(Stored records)
+ + + +
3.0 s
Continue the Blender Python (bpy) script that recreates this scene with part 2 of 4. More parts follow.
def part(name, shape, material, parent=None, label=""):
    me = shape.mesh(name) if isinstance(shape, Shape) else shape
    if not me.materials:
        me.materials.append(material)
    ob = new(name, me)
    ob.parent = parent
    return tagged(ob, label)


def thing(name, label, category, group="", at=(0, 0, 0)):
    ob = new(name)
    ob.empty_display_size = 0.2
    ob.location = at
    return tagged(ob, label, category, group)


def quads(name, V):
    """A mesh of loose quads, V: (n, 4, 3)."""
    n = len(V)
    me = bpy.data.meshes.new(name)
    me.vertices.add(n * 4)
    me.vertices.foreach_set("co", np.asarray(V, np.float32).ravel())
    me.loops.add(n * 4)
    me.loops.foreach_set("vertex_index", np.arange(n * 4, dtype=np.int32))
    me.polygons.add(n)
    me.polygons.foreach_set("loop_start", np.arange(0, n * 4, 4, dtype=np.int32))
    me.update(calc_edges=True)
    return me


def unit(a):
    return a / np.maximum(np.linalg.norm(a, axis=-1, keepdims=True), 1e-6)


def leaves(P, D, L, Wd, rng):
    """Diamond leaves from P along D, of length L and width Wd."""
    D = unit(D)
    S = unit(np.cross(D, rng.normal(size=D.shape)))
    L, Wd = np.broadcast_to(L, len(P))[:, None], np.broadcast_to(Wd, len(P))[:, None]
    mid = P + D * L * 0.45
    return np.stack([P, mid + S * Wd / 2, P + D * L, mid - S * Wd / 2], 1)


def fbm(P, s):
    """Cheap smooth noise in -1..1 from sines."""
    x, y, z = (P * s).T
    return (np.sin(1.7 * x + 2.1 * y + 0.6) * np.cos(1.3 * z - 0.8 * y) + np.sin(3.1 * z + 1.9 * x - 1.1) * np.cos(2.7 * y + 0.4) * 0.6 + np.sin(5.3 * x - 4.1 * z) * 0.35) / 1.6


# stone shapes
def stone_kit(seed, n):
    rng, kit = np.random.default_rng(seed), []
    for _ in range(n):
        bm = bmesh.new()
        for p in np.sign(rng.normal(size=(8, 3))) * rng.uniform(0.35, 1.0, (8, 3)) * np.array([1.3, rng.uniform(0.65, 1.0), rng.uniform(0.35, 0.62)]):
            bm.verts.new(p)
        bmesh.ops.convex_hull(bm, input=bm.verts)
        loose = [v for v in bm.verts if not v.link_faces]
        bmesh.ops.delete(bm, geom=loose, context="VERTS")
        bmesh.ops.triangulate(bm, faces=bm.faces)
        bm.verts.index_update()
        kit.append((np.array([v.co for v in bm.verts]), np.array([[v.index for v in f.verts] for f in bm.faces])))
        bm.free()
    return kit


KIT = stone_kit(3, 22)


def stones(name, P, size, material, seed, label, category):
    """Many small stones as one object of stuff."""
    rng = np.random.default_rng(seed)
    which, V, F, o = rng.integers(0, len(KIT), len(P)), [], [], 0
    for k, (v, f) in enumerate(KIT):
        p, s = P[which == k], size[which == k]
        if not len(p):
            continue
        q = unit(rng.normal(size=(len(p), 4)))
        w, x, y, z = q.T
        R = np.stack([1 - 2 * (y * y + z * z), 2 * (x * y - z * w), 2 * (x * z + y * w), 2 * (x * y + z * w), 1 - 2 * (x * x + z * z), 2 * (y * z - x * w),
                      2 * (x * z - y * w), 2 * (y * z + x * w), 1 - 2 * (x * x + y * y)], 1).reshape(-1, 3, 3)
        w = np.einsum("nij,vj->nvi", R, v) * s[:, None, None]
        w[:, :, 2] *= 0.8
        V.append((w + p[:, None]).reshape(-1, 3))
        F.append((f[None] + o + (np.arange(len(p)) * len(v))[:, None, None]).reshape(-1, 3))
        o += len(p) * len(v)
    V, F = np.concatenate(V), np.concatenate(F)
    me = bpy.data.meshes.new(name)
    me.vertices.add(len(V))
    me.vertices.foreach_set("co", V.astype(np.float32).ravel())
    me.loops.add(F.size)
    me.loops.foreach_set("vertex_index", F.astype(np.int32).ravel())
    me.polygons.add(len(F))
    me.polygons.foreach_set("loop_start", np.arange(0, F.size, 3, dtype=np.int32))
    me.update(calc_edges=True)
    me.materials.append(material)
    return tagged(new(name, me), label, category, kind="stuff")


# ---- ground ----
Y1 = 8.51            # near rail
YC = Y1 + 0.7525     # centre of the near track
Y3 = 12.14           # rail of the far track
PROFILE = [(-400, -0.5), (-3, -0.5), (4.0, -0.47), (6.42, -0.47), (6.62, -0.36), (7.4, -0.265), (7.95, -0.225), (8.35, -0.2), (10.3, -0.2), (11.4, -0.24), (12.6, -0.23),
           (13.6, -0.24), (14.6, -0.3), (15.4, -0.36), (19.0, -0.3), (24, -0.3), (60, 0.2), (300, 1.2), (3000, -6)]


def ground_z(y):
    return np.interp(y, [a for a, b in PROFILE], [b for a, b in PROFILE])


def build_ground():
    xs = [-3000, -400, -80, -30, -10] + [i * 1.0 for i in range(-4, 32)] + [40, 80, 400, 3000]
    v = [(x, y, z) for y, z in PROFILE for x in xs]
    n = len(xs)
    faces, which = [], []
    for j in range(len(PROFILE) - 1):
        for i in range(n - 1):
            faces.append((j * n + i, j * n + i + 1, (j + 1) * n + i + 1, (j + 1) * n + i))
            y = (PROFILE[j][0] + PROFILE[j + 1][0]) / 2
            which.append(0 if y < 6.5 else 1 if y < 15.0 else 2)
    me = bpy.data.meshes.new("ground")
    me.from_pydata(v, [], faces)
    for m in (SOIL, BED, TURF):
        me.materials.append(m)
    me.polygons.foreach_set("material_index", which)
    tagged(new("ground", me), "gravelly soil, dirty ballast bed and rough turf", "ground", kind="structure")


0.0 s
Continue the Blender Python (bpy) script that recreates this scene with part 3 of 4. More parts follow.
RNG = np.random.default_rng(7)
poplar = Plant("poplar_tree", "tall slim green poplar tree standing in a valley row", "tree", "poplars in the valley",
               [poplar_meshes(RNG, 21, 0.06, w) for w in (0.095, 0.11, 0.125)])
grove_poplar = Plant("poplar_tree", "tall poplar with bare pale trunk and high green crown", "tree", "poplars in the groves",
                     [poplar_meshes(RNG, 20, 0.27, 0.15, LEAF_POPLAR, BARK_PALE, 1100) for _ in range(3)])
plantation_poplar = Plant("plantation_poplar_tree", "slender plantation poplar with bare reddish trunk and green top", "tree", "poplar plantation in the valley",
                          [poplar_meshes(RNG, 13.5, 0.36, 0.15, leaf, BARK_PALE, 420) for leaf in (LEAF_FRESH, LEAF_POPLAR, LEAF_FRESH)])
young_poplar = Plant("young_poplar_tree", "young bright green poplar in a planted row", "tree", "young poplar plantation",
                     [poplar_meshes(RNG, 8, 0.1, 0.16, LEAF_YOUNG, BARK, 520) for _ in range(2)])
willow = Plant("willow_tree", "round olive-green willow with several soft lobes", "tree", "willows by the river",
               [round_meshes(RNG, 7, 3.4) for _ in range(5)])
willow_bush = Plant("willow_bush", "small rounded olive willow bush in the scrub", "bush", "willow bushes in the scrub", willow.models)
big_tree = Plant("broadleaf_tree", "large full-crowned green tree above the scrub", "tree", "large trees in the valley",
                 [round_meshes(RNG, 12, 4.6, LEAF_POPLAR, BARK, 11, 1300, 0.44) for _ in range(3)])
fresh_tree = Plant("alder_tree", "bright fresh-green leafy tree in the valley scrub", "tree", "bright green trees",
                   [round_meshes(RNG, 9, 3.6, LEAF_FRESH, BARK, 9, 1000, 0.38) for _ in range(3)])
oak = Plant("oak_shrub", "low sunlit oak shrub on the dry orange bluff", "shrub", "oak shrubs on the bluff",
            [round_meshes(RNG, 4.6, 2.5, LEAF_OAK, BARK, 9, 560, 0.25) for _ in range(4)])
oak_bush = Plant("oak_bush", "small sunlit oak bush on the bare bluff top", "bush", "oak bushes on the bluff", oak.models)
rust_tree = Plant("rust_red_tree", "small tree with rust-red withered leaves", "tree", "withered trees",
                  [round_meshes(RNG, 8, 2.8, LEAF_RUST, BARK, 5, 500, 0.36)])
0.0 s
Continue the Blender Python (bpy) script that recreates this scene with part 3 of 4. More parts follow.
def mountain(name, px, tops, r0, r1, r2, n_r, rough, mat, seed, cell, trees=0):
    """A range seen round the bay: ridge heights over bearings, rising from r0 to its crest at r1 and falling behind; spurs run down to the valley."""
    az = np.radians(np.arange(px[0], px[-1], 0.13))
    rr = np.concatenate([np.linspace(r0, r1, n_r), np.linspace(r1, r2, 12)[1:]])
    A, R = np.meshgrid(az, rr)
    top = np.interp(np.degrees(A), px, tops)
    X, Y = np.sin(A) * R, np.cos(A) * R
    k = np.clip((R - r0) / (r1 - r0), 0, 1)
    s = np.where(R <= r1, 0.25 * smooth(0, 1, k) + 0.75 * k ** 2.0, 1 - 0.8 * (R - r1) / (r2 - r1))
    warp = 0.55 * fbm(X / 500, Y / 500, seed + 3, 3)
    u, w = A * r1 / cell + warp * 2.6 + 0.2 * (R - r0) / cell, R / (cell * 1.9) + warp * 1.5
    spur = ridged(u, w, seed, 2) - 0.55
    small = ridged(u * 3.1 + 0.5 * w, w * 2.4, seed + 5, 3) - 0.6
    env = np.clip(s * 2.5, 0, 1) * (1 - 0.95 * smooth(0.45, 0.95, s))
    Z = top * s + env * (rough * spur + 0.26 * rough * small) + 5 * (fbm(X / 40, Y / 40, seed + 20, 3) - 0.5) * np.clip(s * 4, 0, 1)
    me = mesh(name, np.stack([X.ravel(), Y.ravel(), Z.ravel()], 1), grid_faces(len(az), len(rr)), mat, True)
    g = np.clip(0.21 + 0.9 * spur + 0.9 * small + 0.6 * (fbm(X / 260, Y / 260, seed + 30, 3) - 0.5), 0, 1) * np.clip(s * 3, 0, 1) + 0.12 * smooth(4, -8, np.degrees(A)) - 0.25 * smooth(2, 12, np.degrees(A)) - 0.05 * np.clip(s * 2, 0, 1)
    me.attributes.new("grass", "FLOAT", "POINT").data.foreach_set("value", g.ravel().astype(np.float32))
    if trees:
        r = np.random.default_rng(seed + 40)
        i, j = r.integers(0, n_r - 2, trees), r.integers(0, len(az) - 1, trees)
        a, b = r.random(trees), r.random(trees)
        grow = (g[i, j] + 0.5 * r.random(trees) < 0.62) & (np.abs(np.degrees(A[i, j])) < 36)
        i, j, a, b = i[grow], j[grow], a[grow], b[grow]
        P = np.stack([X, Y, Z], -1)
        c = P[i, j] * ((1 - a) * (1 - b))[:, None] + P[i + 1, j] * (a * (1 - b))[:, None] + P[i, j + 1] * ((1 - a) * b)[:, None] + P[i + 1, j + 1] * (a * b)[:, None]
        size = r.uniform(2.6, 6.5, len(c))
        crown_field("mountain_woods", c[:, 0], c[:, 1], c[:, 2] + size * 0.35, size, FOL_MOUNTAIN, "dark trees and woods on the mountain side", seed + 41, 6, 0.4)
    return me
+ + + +
**AIM OF THE TASK**
Write out the listing's lines exactly, from its first line through the line that contains "return (np.sin(1.7 *", and stop there.

**EXERCISE RESULT**
3.0 s
Continue the Blender Python (bpy) script that recreates this scene with part 2 of 4. More parts follow.
def part(name, shape, material, parent=None, label=""):
    me = shape.mesh(name) if isinstance(shape, Shape) else shape
    if not me.materials:
        me.materials.append(material)
    ob = new(name, me)
    ob.parent = parent
    return tagged(ob, label)


def thing(name, label, category, group="", at=(0, 0, 0)):
    ob = new(name)
    ob.empty_display_size = 0.2
    ob.location = at
    return tagged(ob, label, category, group)


def quads(name, V):
    """A mesh of loose quads, V: (n, 4, 3)."""
    n = len(V)
    me = bpy.data.meshes.new(name)
    me.vertices.add(n * 4)
    me.vertices.foreach_set("co", np.asarray(V, np.float32).ravel())
    me.loops.add(n * 4)
    me.loops.foreach_set("vertex_index", np.arange(n * 4, dtype=np.int32))
    me.polygons.add(n)
    me.polygons.foreach_set("loop_start", np.arange(0, n * 4, 4, dtype=np.int32))
    me.update(calc_edges=True)
    return me


def unit(a):
    return a / np.maximum(np.linalg.norm(a, axis=-1, keepdims=True), 1e-6)


def leaves(P, D, L, Wd, rng):
    """Diamond leaves from P along D, of length L and width Wd."""
    D = unit(D)
    S = unit(np.cross(D, rng.normal(size=D.shape)))
    L, Wd = np.broadcast_to(L, len(P))[:, None], np.broadcast_to(Wd, len(P))[:, None]
    mid = P + D * L * 0.45
    return np.stack([P, mid + S * Wd / 2, P + D * L, mid - S * Wd / 2], 1)


def fbm(P, s):
    """Cheap smooth noise in -1..1 from sines."""
    x, y, z = (P * s).T
    return (np.sin(1.7 * x + 2.1 * y + 0.6) * np.cos(1.3 * z - 0.8 * y) + np.sin(3.1 * z + 1.9 * x - 1.1) * np.cos(2.7 * y + 0.4) * 0.6 + np.sin(5.3 * x - 4.1 * z) * 0.35) / 1.6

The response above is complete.